Sarah Cooke: I think probably all financial institutions have been through that. I've certainly had it when I think it was the target one several years ago now. But yeah, yeah, I got hit then. So alright, we're at the point. Well, I want to say too, I love what you're talking about with communications. Obviously, that's what I'm about. But yeah, communicating more frequently, more clearly, your disclosure doesn't have to be five pages long. There could be three things that I really appreciate, because consumer protection isn't consumer protection if they can't understand what you're even telling them. And you know you were talking about eighth grade level. I have a master's degree, and I've been a professional editor for 25 years. I can't read it sometimes. So anyway, I'm going to go with we're about to wrap up here, because I know I appreciate your time and I don't want to take up too much of it, but I'm going to go ahead and give you the final thoughts as our guest. What are your parting thoughts for our audience?
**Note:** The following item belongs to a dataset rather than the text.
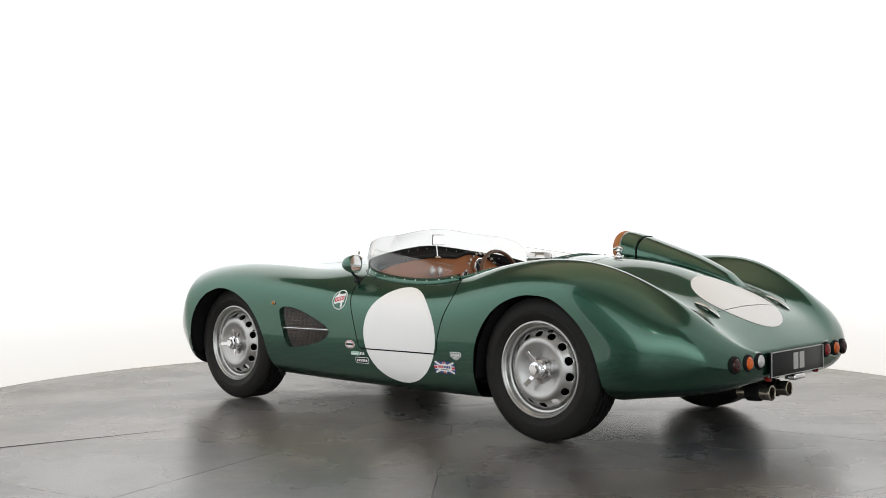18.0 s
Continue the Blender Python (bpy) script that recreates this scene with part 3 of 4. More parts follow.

Jim Van Dyke: Yeah, when we've asked consumers, what prevents them from addressing their number one financial area of interest, which is always cyber and identity safety. That's always number one in interest. They continue to tell us in survey after survey that it's the feeling of being either either confused or overwhelmed in the majority, for the majority of consumers, that's why they don't take action. And I personally have gone to all the sites that pop up if you Google terms like, what are the best ways to protect my identity from identity fraud? And they're not good. You know, there's. The advice is bad. The advice is generic. So this is a strong credit union opportunity to strengthen relationships and to do it faster and better, more effectively, in other words, than the banks. But we see the banks taking moves in these areas, and some of them are reaching out to us. So it's if you look at both Bank of America and Wells, Fargo has started to give tailored advice. But credit unions, we think, because of their higher authentic priority on member well being, have a great opportunity to outpace banks in this area.
Sarah Cooke: I love it exactly. I don't need to. I knew I didn't need to say anything more. You said it all well. Thank you very much for your time, Jim, I appreciate you joining us today.
Jim Van Dyke: Yeah, great to be here. Sarah, thank you for taking the time with me.
Sarah Cooke: Have an excellent day.
Jim Van Dyke: Thanks, you as well, bye.